▶ **Work to do**
Using the material that follows, identify and copy each line with the string "shutter".
-- START OF Provided entries --
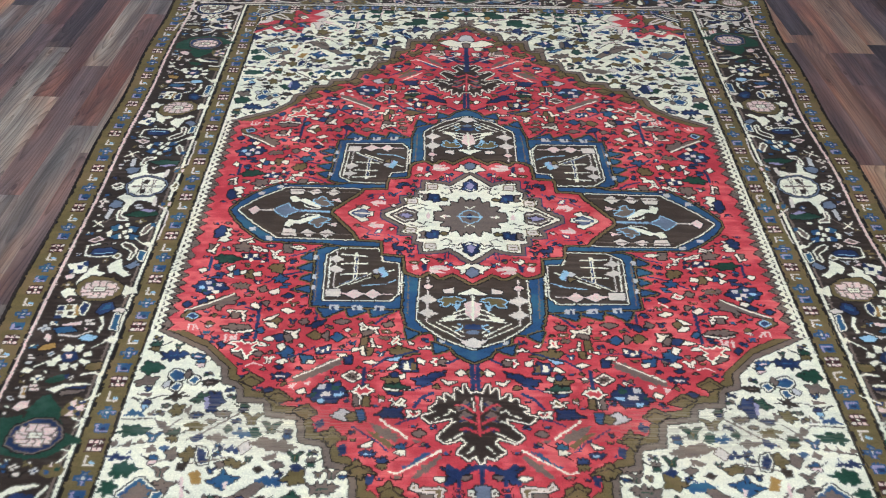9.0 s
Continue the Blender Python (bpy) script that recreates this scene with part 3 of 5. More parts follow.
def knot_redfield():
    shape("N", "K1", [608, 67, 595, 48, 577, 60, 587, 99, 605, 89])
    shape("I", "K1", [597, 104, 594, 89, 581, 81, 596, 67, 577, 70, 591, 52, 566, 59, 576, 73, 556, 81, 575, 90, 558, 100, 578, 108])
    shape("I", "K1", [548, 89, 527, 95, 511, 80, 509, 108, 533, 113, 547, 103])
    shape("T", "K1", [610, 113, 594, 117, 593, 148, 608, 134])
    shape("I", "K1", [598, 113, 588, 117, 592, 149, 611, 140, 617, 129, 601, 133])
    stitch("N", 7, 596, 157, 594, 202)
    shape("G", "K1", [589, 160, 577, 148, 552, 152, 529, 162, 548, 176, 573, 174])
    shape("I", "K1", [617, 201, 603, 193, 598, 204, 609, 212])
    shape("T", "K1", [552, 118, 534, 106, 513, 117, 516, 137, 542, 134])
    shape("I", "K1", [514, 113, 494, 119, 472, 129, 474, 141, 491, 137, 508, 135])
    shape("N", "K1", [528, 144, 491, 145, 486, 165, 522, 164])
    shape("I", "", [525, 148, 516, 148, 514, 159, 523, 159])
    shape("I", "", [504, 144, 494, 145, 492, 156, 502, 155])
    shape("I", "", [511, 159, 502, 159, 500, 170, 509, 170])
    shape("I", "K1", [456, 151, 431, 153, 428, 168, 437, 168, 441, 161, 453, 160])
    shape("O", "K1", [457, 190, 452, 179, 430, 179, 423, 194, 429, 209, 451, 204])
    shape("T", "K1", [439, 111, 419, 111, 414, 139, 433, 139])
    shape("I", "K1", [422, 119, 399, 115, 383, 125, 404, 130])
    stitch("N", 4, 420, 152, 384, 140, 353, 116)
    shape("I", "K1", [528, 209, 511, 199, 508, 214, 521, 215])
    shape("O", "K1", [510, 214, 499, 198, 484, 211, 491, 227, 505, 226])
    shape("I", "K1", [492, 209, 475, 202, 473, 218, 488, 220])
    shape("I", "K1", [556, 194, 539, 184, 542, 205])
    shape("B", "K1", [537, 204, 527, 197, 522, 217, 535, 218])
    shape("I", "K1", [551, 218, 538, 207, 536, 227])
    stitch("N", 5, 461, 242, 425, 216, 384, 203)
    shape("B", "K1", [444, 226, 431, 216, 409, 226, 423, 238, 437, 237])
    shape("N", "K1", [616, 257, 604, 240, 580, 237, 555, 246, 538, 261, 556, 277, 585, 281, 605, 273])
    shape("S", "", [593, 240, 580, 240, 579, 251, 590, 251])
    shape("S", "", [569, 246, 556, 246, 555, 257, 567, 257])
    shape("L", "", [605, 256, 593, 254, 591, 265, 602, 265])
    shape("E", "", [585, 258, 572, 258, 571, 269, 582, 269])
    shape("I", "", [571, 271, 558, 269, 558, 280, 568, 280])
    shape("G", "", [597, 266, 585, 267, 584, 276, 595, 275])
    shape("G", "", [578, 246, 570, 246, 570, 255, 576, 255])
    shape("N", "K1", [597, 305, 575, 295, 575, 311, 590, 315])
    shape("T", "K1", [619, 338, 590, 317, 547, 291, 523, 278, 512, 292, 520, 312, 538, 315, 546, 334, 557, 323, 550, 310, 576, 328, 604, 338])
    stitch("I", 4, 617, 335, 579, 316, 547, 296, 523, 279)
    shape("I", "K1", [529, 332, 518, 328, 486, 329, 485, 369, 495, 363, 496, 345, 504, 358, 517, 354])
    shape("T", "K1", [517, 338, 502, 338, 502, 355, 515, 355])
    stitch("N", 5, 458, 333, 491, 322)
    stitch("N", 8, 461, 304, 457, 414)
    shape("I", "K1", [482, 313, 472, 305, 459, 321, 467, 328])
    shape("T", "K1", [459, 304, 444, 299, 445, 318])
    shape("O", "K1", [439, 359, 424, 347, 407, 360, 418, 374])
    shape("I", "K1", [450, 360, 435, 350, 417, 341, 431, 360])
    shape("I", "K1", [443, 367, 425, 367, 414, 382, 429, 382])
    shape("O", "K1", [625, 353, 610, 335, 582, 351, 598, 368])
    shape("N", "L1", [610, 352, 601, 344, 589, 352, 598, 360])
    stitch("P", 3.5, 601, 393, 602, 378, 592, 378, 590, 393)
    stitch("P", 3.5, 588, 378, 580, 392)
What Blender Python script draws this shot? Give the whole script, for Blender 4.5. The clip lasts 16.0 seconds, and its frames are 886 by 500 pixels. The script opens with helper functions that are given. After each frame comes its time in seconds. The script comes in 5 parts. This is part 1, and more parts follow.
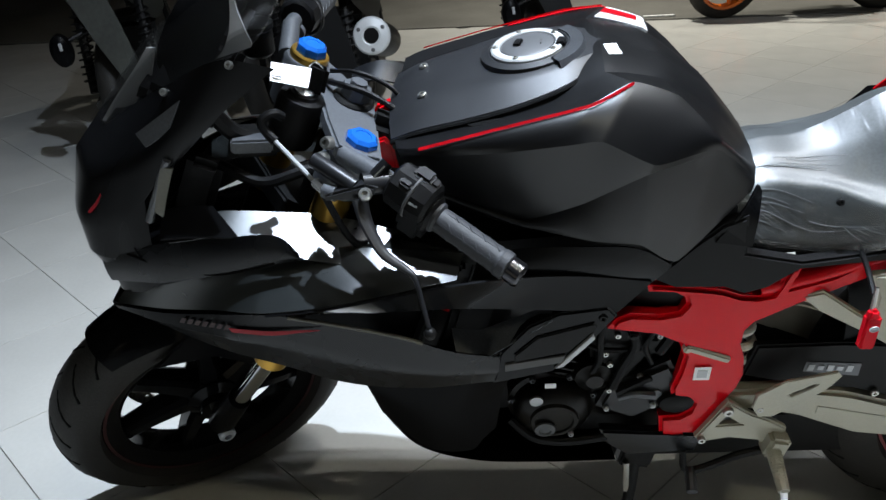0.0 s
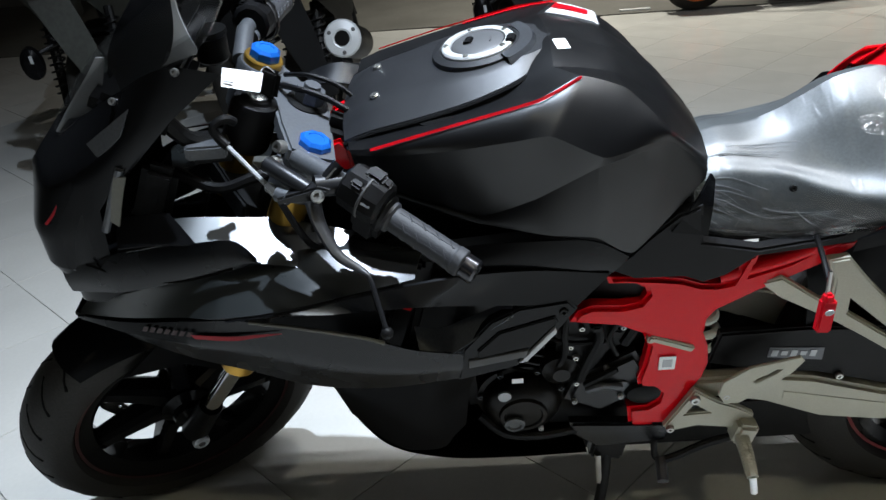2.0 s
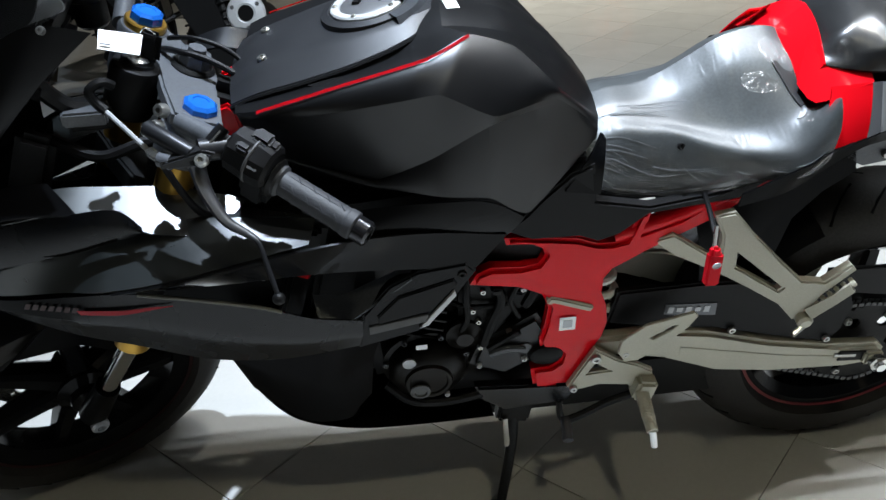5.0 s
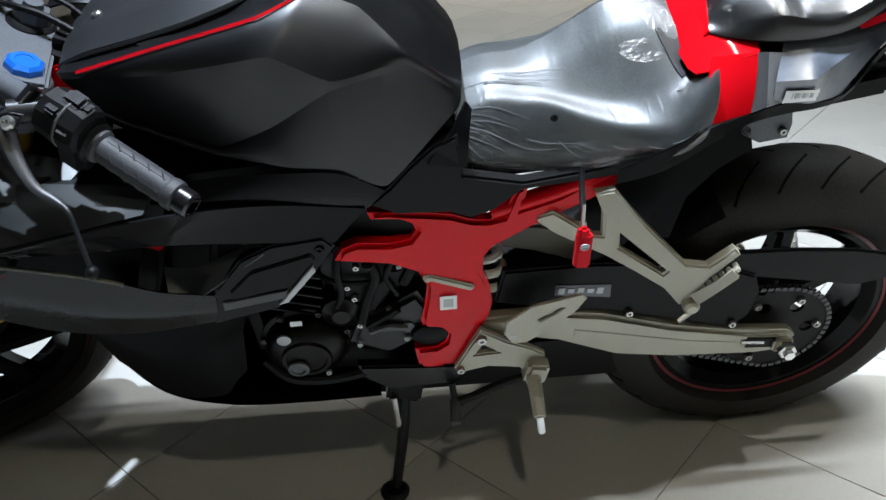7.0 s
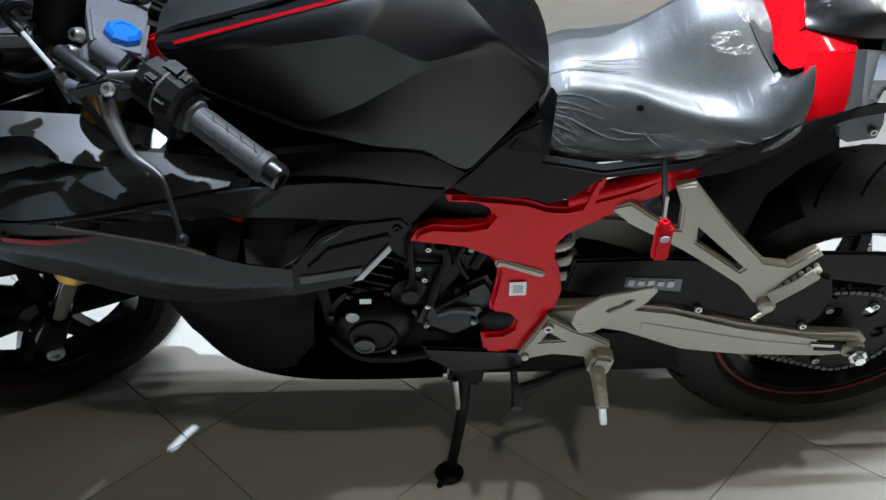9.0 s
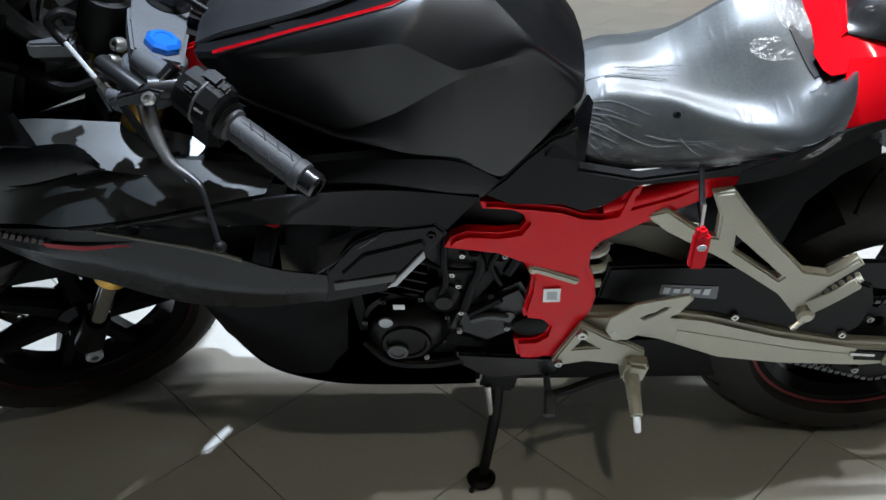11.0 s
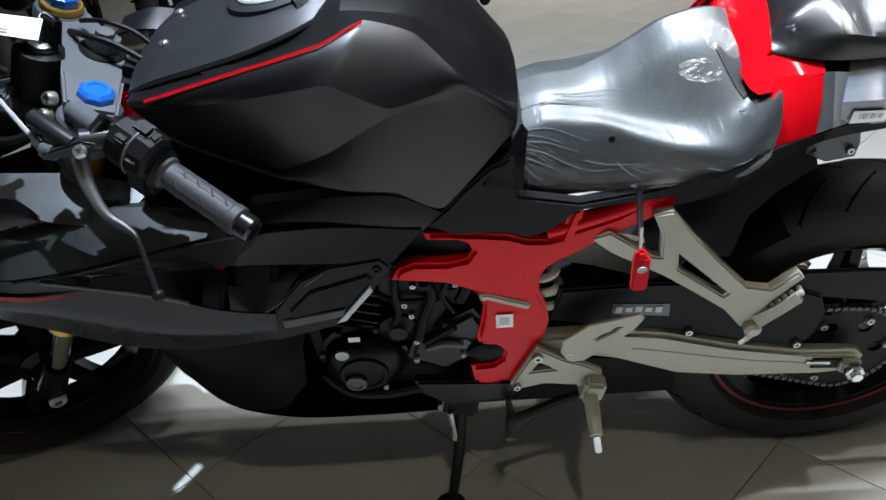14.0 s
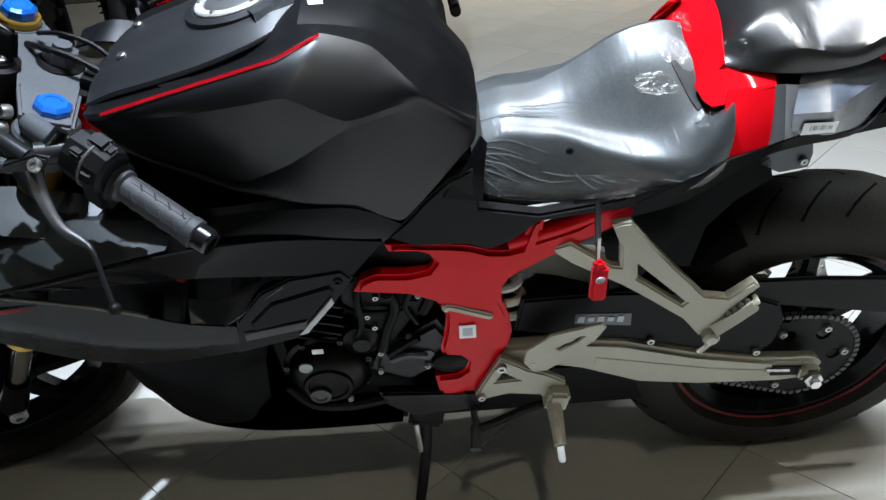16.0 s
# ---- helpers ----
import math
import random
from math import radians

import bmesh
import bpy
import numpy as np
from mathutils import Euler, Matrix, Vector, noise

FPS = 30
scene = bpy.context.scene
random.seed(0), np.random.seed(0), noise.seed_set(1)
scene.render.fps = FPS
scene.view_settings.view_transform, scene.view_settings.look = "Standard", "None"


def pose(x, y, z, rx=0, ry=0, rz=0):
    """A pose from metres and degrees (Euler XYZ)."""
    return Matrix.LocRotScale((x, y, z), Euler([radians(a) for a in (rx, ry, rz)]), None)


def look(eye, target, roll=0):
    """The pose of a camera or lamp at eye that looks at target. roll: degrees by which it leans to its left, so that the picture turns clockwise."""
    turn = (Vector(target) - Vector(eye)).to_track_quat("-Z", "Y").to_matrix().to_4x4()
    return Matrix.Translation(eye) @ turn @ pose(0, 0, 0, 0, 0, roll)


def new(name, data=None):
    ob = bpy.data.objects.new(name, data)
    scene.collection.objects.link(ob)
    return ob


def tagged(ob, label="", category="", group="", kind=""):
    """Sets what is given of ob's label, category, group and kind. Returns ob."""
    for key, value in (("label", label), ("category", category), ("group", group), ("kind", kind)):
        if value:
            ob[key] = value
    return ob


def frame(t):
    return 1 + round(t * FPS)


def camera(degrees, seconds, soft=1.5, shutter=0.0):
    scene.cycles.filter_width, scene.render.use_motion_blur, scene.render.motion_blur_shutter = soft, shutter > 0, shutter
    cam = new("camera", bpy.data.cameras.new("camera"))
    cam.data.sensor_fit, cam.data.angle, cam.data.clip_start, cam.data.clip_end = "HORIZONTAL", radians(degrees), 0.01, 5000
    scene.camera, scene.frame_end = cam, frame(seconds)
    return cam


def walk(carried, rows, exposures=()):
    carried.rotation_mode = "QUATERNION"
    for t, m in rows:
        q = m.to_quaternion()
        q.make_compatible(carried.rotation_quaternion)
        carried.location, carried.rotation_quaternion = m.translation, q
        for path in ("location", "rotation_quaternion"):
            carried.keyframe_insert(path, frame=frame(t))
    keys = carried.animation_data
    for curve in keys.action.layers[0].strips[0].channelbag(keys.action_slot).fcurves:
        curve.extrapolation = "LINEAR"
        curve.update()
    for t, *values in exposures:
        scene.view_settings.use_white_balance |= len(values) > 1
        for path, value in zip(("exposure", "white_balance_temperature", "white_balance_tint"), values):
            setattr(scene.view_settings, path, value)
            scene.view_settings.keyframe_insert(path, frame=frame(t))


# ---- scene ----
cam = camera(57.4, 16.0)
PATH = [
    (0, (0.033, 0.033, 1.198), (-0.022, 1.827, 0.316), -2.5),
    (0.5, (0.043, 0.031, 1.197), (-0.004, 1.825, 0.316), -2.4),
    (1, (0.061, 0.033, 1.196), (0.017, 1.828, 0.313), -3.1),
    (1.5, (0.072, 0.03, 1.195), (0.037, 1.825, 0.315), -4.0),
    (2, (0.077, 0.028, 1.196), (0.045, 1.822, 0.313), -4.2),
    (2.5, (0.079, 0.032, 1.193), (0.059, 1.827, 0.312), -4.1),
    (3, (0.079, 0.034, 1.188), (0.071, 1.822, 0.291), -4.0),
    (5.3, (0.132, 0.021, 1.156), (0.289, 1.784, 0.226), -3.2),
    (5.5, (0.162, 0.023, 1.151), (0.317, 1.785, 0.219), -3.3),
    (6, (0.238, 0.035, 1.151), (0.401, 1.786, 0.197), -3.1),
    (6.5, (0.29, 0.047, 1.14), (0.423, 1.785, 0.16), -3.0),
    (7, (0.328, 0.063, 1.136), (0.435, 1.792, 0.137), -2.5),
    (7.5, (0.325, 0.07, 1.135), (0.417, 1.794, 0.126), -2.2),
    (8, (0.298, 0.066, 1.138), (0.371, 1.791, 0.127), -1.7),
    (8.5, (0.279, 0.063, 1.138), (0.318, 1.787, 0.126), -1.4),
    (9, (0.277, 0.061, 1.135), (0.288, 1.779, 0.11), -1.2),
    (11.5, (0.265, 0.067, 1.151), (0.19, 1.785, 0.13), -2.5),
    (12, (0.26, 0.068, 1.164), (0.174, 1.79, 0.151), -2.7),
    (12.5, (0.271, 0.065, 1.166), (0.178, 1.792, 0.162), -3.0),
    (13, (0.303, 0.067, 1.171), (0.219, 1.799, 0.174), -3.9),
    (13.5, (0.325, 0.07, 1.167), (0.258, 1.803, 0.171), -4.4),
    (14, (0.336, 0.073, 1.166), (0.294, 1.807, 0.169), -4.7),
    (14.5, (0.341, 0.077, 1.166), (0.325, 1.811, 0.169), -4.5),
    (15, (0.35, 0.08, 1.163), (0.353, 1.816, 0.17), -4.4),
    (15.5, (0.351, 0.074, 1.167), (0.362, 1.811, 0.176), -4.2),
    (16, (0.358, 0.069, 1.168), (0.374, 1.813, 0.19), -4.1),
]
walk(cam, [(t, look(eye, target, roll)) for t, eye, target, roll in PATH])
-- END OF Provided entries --
▶ **The answer**
def camera(degrees, seconds, soft=1.5, shutter=0.0):
    scene.cycles.filter_width, scene.render.use_motion_blur, scene.render.motion_blur_shutter = soft, shutter > 0, shutter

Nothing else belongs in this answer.